Há vida e morte além da covid-19
O combate às doenças cardiovasculares, às doenças oncológicas, às doenças respiratórias e a muitas outras que nos fazem guerra diariamente pode ser suspenso por duas semanas, mas dificilmente por mais tempo. O custo será muito alto e será em vidas.
O resultado positivo da resposta de confinamento social implementado de forma percursora em Wuhan, o exemplo do dramático combate travado na Lombardia e algumas previsões epidemiológicas deixaram muitos governos sem outra solução que não fosse suspender a atividade de grande parte da sociedade, em nome do distanciamento social.
Este travão a fundo afectou toda a atividade programada na Saúde. Consultas, exames complementares, intervenções e cirurgias foram desmarcadas a correr, com aval de todos e muita compreensão dos doentes, pouco desejosos de recorrem ao hospital e ao Centro de Saúde por estes dias. A atividade urgente foi mantida, a eletiva foi proscrita e estigmatizada.
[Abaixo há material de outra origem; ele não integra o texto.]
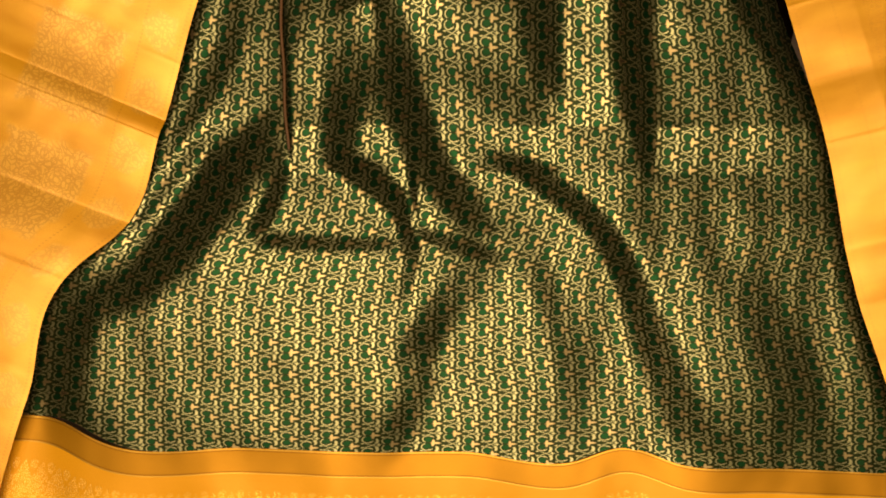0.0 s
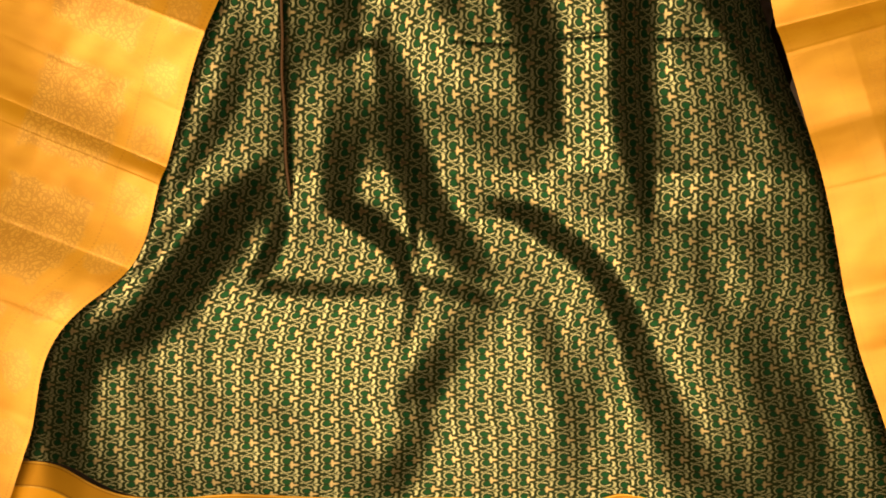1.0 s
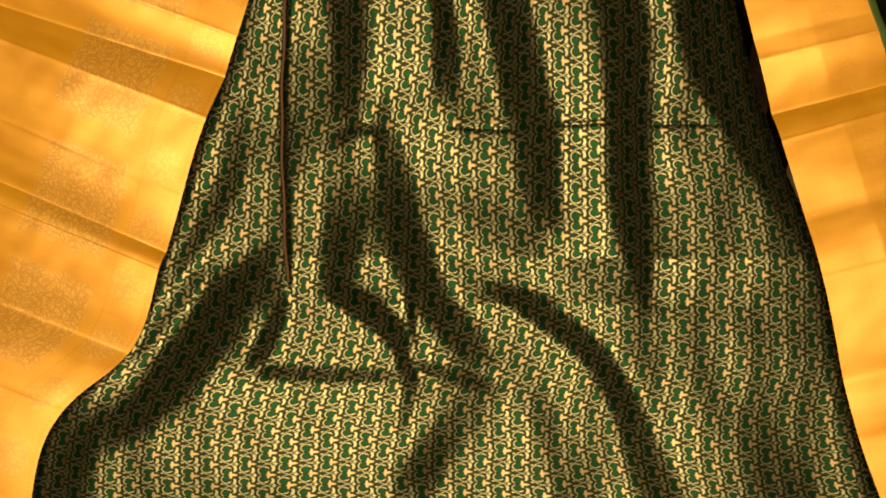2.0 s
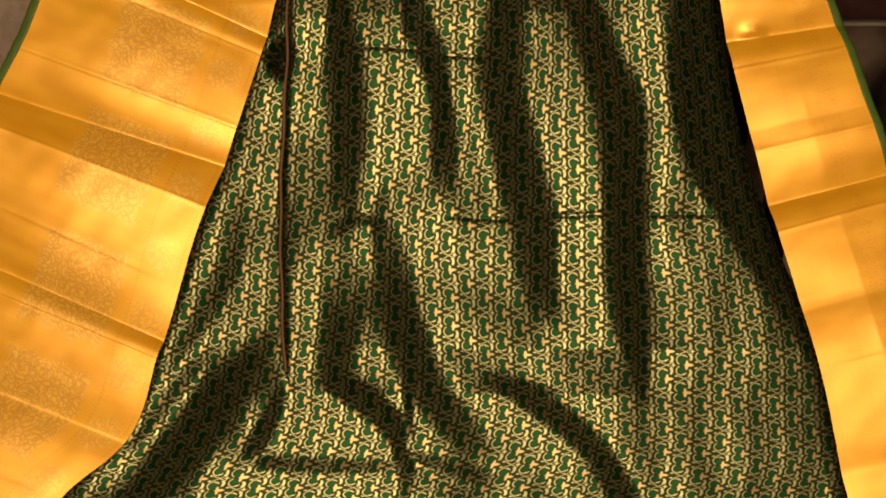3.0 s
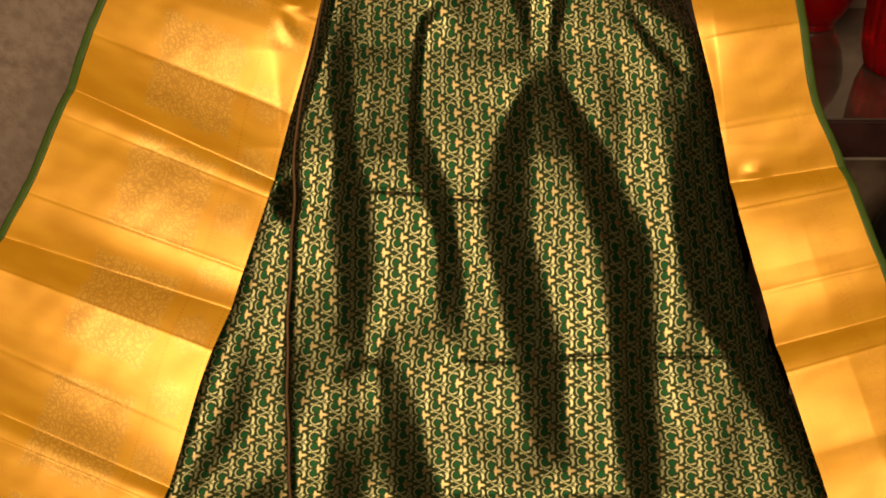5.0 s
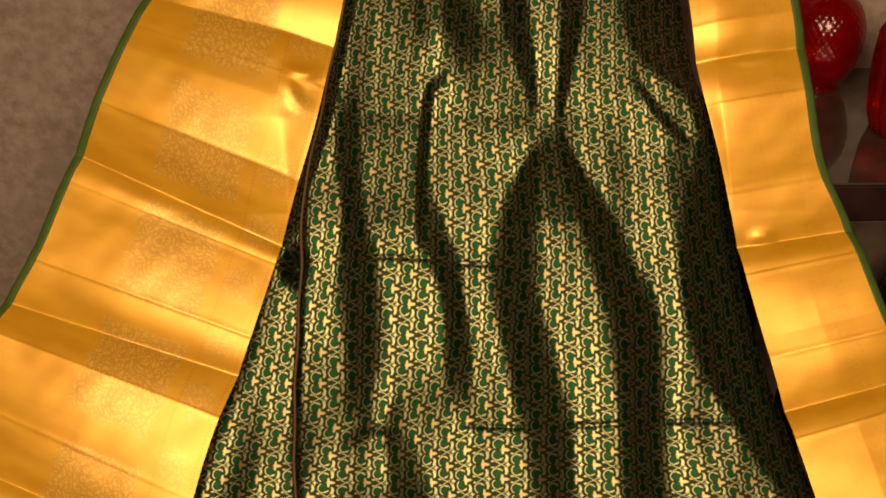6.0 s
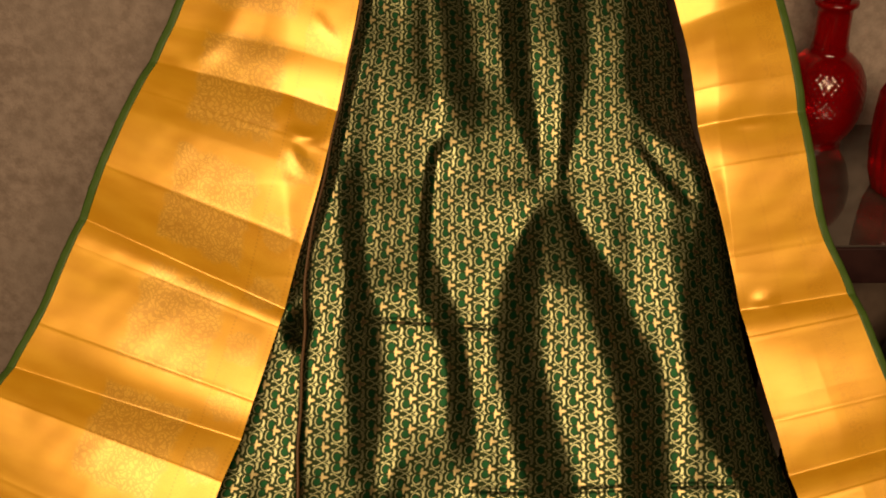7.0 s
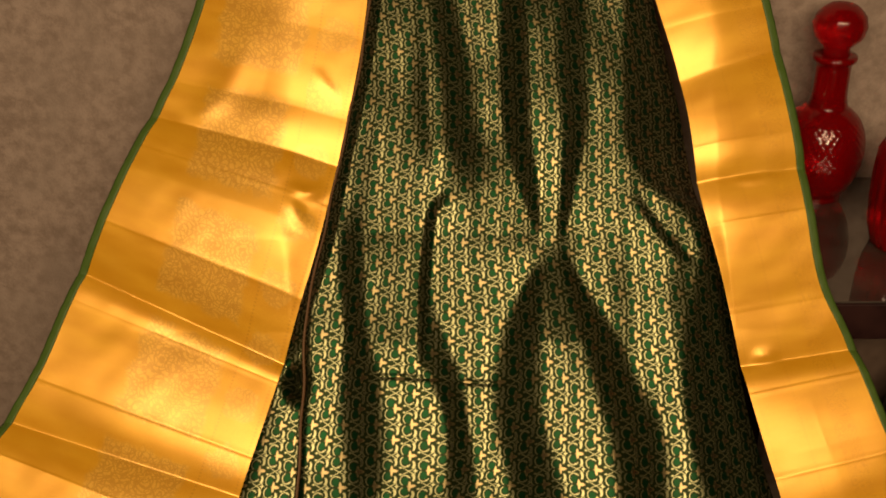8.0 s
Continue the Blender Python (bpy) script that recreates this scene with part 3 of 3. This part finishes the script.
def border(name, inner, outer, creases, heights, ridges, side, material, bend, rise):
    """Wide gold border crossed by press creases: creases hold the height at its inner and outer end."""
    cols, per = 90, 40
    keys = []
    for (i0, o0, h0), (i1, o1, h1) in zip([(*c, h) for c, h in zip(creases, heights)], [(*c, h) for c, h in zip(creases[1:], heights[1:])]):
        for k in range(per):
            f = k / per
            keys.append((i0 + (i1 - i0) * f, o0 + (o1 - o0) * f, h0 + (h1 - h0) * f + 0.0022 * math.sin(math.pi * f) + 0.0003 * math.exp(-((min(f, 1 - f) / 0.03) ** 2))))
    keys.append((*creases[-1], heights[-1]))
    k = np.array(keys)
    ui, uo = spline(inner, k[:, 0]), spline(outer, k[:, 1])
    hide = 0.003 + 0 * k[:, 0:1]
    f = -hide + (1 + hide) * np.linspace(0, 1, cols)[None, :]
    u = ui[:, None] + (uo - ui)[:, None] * f
    v = k[:, 0:1] + (k[:, 1:2] - k[:, 0:1]) * f
    w = 0.001 + 0.021 * np.clip((k[:, 0:1] - 0.45) / 0.3, 0, 1) + k[:, 2:3] * np.clip(0.85 + 0.3 * f, 0, 1) + 0.0004 * ripple(u, v, 0.06, 11) + 0.002 * ripple(u, v, 0.25, 12)
    if bend:
        # a long crest, from which the cloth falls to both edges
        crest = spline(bend, v)
        t = np.where(side * (u - crest) < 0, (ui[:, None] - u) / (ui[:, None] - crest), (uo[:, None] - u) / (uo[:, None] - crest))
        t = np.clip(t, 0, 1)
        w = w + rise * (t - 0.125 * t**8) * np.clip((v - 0.62) / 0.12, 0, 1)
    for high, line in ridges:
        w = w + high * ridge(u, v, line)
    xyz = to_world(u, v, w)
    g = xyz.reshape(len(k), cols, 3)
    up = np.concatenate([[0], np.cumsum(np.linalg.norm(np.diff(g[:, cols // 2], axis=0), axis=1))])
    span = np.linalg.norm(g[:, -1] - g[:, 0], axis=1) / (1 + hide[:, 0])
    uv = np.stack([(span[:, None] * f).ravel(), (up[:, None] + 0 * f).ravel()], 1)
    cloth = mesh_object(name, xyz.tolist(), grid_faces(len(k), cols), material, saree, uvs=uv, label="wide gold tissue border with press creases")
    # green selvedge along the outer edge, folded over
    n, wide = 5, 0.0125
    q = np.linspace(0, 1, n)[None, :]
    su = u[:, -1:] + side * wide * q
    sv = v[:, -1:] + 0 * q
    sw = w[:, -1:] + 0.0006 * np.sin(np.pi * q) - 0.003 * q + 0.0016 * ripple(su, sv, 0.035, 15)
    ob = mesh_object("selvedge", to_world(su, sv, sw).tolist(), grid_faces(len(k), n), SELVEDGE, saree, uvs=np.stack([(wide * q + 0 * sv).ravel(), sv.ravel()], 1), label="plain green silk selvedge")
    mod = ob.modifiers.new("thick", "SOLIDIFY")
    mod.thickness = 0.0015


L_OUT = [(-0.8, -0.35), (-0.74, 0.0), (-0.69, 0.25), (-0.635, 0.42), (-0.597, 0.5), (-0.562, 0.559), (-0.52, 0.668), (-0.473, 0.769), (-0.425, 0.878), (-0.367, 1.0), (-0.343, 1.07), (-0.286, 1.27)]
L_IN = [(-0.594, -0.44), (-0.566, -0.3), (-0.535, -0.191), (-0.474, -0.02), (-0.43, 0.016), (-0.368, 0.16), (-0.318, 0.331), (-0.292, 0.4), (-0.213, 0.651), (-0.188, 0.732), (-0.162, 0.846), (-0.145, 0.922), (-0.131, 0.991), (-0.12, 1.069), (-0.09999999999999999, 1.27)]
L_CREASE = [(-0.415, -0.37), (-0.17, -0.06), (-0.04, 0.05), (0.035, 0.15), (0.145, 0.27), (0.168, 0.30), (0.24, 0.375), (0.347, 0.462), (0.403, 0.50), (0.454, 0.559), (0.552, 0.664), (0.578, 0.70), (0.662, 0.768), (0.785, 0.869), (0.843, 0.912), (0.908, 0.962), (1.02, 1.06), (1.25, 1.27)]
L_HIGH = [0.025, 0.025, 0.0185, 0.0035, 0.020, 0.013, 0.025, 0.027, 0.007, 0.016, -0.004, -0.014, 0.0, -0.015, -0.029, -0.026, -0.022, -0.018]
L_RIDGES = [
    (0.0018, [(-0.42, 0.919, 0.012), (-0.391, 0.908, 0.0165), (-0.357, 0.906, 0.018), (-0.333, 0.927, 0.0195), (-0.305, 0.962, 0.0225), (-0.274, 1.015, 0.0225)]),
    (0.0040, [(-0.23, 0.822, 0.012), (-0.213, 0.805, 0.012), (-0.194, 0.803, 0.012), (-0.173, 0.82, 0.012)]),
    (0.0035, [(-0.227, 0.816, 0.012), (-0.219, 0.782, 0.012), (-0.206, 0.763, 0.012), (-0.186, 0.77, 0.012)]),
    (0.0012, [(-0.19, 0.976, 0.009), (-0.179, 0.953, 0.009), (-0.159, 0.93, 0.009)]),
]
border("border", L_IN, L_OUT, L_CREASE, L_HIGH, L_RIDGES, -1, ZARI, [(-0.232, 0.71), (-0.24, 0.778), (-0.237, 0.869), (-0.229, 0.954), (-0.232, 1.027), (-0.218, 1.1)], 0.016)

R_OUT = [(0.76, -0.35), (0.7, 0.0), (0.655, 0.2), (0.598, 0.398), (0.562, 0.5), (0.526, 0.605), (0.491, 0.675), (0.469, 0.775), (0.459, 0.843), (0.435, 0.965), (0.414, 1.055), (0.345, 1.27)]
R_IN = [(0.632, -0.44), (0.604, -0.30), (0.579, -0.206), (0.531, -0.044), (0.497, 0.135), (0.447, 0.326), (0.399, 0.51), (0.36, 0.68), (0.334, 0.775), (0.306, 0.943), (0.269, 1.066), (0.225, 1.27)]
R_CREASE = [(-0.415, -0.36), (-0.20, -0.15), (-0.077, -0.04), (0.001, 0.045), (0.136, 0.175), (0.214, 0.26), (0.317, 0.362), (0.352, 0.394), (0.423, 0.459), (0.534, 0.564), (0.572, 0.594), (0.643, 0.665), (0.753, 0.775), (0.813, 0.832), (0.855, 0.877), (0.947, 0.988), (1.02, 1.05), (1.26, 1.27)]
R_HIGH = [0.027, 0.030, 0.023, 0.023, 0.034, 0.030, 0.025, 0.011, 0.0215, 0.005, -0.0085, 0.0, 0.005, -0.005, 0.004, -0.003, 0.004, 0.002]
R_RIDGES = [
    (0.0025, [(0.393, 0.579, 0.0119), (0.419, 0.585, 0.0119), (0.442, 0.579, 0.0119)]),
    (0.0020, [(0.362, 0.817, 0.0102), (0.396, 0.815, 0.0102), (0.447, 0.827, 0.0102)]),
]
border("border", R_IN, R_OUT, R_CREASE, R_HIGH, R_RIDGES, 1, ZARI_PLAIN, [(0.367, 0.7), (0.356, 0.775), (0.352, 0.867), (0.348, 0.951), (0.351, 0.997), (0.346, 1.035)], 0.007)

# copper-brown woven edge along the overlap of the body
pv = np.linspace(0.13, TOP, 260)[:, None]
q = np.linspace(-1, 1, 5)[None, :]
pu = spline(PIPE, pv) + 0.0023 * q - 0.002 + 0.0008 * np.sin(pv * 60)
pw = body_height(pu * 0 + spline(PIPE, pv) + 0.008, pv + 0 * q) + 0.002 - 0.006 * (q < -0.6) + 0.0015 * (1 - q * q)
mesh_object("woven_edge", to_world(pu, pv + 0 * q, pw).tolist(), grid_faces(260, 5), PIPING, saree, uvs=np.stack([(pu).ravel(), (pv + 0 * q).ravel()], 1), label="narrow copper-brown woven edge")

# ---- side table with red glass ----
TABLE_Z, EDGE_Y = 0.849, 1.549
table = tagged(new("side_table"), "dark maroon side table with polished beige top", "table")
part("tabletop", box(0.505, 1.25, EDGE_Y + 0.004, 1.965, TABLE_Z - 0.012, TABLE_Z, 0.002), TOP_STONE, table, "polished beige reflective top")
part("apron", box(0.505, 1.25, EDGE_Y, EDGE_Y + 0.03, TABLE_Z - 0.058, TABLE_Z - 0.002, 0.002), WOOD_DARK, table)
part("shelf", box(0.515, 1.23, EDGE_Y - 0.03, 1.955, 0.50, 0.52, 0.003), SHELF_BROWN, table, "brown laminate lower shelf")
part("front_panel", box(0.515, 1.23, 1.665, 1.68, 0.52, TABLE_Z - 0.014), SHELF_BROWN, table, "brown laminate panel below the top")
part("trim_strip", box(0.515, 1.23, 1.658, 1.667, 0.728, 0.734, 0.001), TRIM_PALE, table, "thin pale trim strip")
for lx in (0.515, 1.19):
    for ly in (EDGE_Y + 0.035, 1.90):
        part("leg", box(lx, lx + 0.04, ly, ly + 0.04, 0.0, TABLE_Z - 0.013, 0.003), WOOD_DARK, table)


def diamond_cut(r, ang, z):
    if 0.065 < z < 0.142:
        k = (0.5 + 0.5 * math.cos(34 * ang + z * 420)) * (0.5 + 0.5 * math.cos(34 * ang - z * 420))
        return r + 0.0013 * k
    return r


def decanter(name, x, y, label):
    thing = tagged(new(name), label, "bottle")
    thing.location = (x, y, TABLE_Z)
    prof = [(0.036, 0.0), (0.041, 0.003)]
    for k in range(1, 70):
        z = 0.004 + 0.154 * k / 70
        low = max(0.0, 1 - abs((z - 0.086) / 0.094) ** 2.1) ** 0.5
        high = max(0.0, 1 - abs((z - 0.086) / 0.0775) ** 2.1) ** 0.5
        prof.append((max(0.030, 0.0655 * (low if z < 0.086 else high)), z))
    prof += [(0.030, 0.160), (0.0272, 0.170), (0.0262, 0.19), (0.0262, 0.215), (0.0275, 0.226), (0.0325, 0.229), (0.0335, 0.233), (0.0325, 0.237), (0.024, 0.238)]
    part("body", lathe(prof, 208, diamond_cut), GLASS_RED, thing, smooth=True)
    ball = [(0.020, 0.238), (0.019, 0.249)]
    for k in range(0, 21):
        ang = -1.1 + (math.pi / 2 + 1.05) * k / 20
        ball.append((max(0.004, 0.040 * math.cos(ang)), 0.283 + 0.036 * math.sin(ang)))
    part("stopper", lathe(ball, 80, lambda r, g2, z: r + 0.0012 * math.cos(14 * g2 + 200 * z) * math.cos(14 * g2 - 200 * z)), GLASS_RED, thing, smooth=True)
    return thing


decanter("decanter", 0.583, 1.895, "round red glass decanter with diamond cut body and ball stopper")

jar = tagged(new("glass_jar"), "squat red glass jar on the table top", "jar")
jar.location = (0.677, 1.72, TABLE_Z)
prof = [(0.045, 0.0), (0.056, 0.004), (0.064, 0.03), (0.068, 0.07), (0.069, 0.11), (0.067, 0.145), (0.062, 0.156), (0.060, 0.160), (0.056, 0.161)]
part("body", lathe(prof, 144, lambda r, g2, z: r + 0.0013 * math.cos(24 * g2)), GLASS_RED, jar, smooth=True)
part("lid", lathe([(0.057, 0.162), (0.060, 0.165), (0.052, 0.170), (0.02, 0.173), (0.012, 0.178), (0.014, 0.186), (0.006, 0.192)], 64), GLASS_RED, jar, smooth=True)

vase = tagged(new("vase"), "black rounded ceramic vase on the lower shelf", "vase")
vase.location = (0.705, 1.565, 0.52)
part("body", lathe([(0.055, 0.0), (0.078, 0.012), (0.088, 0.05), (0.087, 0.09), (0.080, 0.13), (0.068, 0.17), (0.052, 0.205), (0.048, 0.225), (0.054, 0.238), (0.046, 0.239)], 64), BLACK, vase, smooth=True)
Combater o coronavírus é agora uma “guerra,” com os profissionais de saúde a passarem para a linha da frente, obrigados a exporem-se a riscos, a tomarem decisões difíceis, e a trabalhar em condições por vezes subótimas (eufemismo usado em medicina para “mau”). Eu, como médico, tenho de perguntar: onde pensam que estávamos antes? O que acham que fazíamos antes?
Os coronavírus vão e vêm, com picos e vales em curvas epidemiológicas com que a população se familiarizou. Mas as principais causas de morte em Portugal são endémicas, isto é, estão cá sempre. O combate às doenças cardiovasculares, às doenças oncológicas, às doenças respiratórias e a muitas outras que nos fazem guerra diariamente pode ser suspenso por duas semanas, mas dificilmente por mais tempo. O custo será muito alto e será em vidas. São muitos os estudos que mostram que todas as epidemias infeciosas são acompanhadas por um pico de mortalidade das doenças não infecciosas. Há que cuidar em achatar esta curva também.
É necessário que os planos de contingência para a covid-19 não sejam disruptivos para o tratamento das outras doenças mortais. Há que retomar a atividade médica de forma organizada e com prioridade para os doentes mais graves. É essencial começar a programar a fase pós-covid-19, com listas de espera que não serão geríveis se as condições forem as mesmas que tínhamos antes da pandemia.
Um médico italiano afirmava por estes dias que “agora somos os heróis, amanhã seremos as bestas”. Quem nos bate palmas agora, amanhã apontará o dedo (ou levantará a mão) pelo atraso na consulta ou na cirurgia. Pois será melhor então guardarem as palmas para depois. Guardem-nas para o governo que der condições para os enfermeiros terem uma remuneração digna... Batam palmas quando as carreiras médicas forem revistas... um forte aplauso a quem propuser um investimento forte na valorização dos profissionais de saúde. Nessa altura, quando importar, façam uma ovação de pé.